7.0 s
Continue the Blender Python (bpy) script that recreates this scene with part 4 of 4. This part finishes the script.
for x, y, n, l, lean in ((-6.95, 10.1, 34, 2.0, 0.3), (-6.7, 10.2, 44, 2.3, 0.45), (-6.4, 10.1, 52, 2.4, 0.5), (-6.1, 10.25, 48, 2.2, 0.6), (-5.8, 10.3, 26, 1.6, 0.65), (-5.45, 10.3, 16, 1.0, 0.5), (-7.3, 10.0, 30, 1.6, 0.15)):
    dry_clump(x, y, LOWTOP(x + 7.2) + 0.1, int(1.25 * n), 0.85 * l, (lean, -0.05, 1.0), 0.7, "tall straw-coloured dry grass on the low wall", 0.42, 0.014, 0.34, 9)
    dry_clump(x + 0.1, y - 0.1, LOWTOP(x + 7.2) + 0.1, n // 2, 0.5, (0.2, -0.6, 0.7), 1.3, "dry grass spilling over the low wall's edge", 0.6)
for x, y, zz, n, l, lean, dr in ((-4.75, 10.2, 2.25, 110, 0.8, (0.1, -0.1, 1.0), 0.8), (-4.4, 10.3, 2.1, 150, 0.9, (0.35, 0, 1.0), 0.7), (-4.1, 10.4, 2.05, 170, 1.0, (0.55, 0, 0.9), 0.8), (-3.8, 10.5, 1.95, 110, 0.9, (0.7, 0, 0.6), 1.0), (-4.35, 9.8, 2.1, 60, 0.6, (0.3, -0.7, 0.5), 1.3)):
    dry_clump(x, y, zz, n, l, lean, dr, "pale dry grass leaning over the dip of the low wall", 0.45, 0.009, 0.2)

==

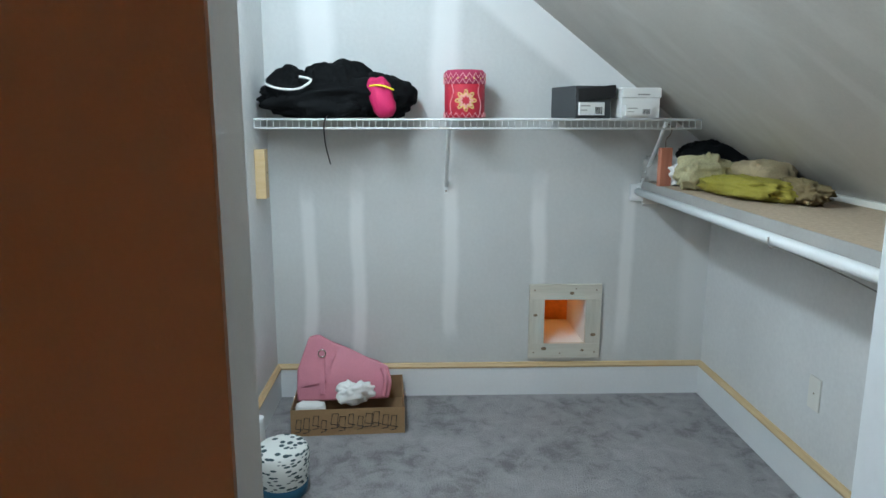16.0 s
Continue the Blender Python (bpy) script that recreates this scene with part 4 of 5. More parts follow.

* * *

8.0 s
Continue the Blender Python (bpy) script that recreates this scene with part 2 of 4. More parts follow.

▶ [Instructions to follow] Gather all lines where the word "More" appears.

▶ [Result for this task]
Continue the Blender Python (bpy) script that recreates this scene with part 4 of 5. More parts follow.
Continue the Blender Python (bpy) script that recreates this scene with part 2 of 4. More parts follow.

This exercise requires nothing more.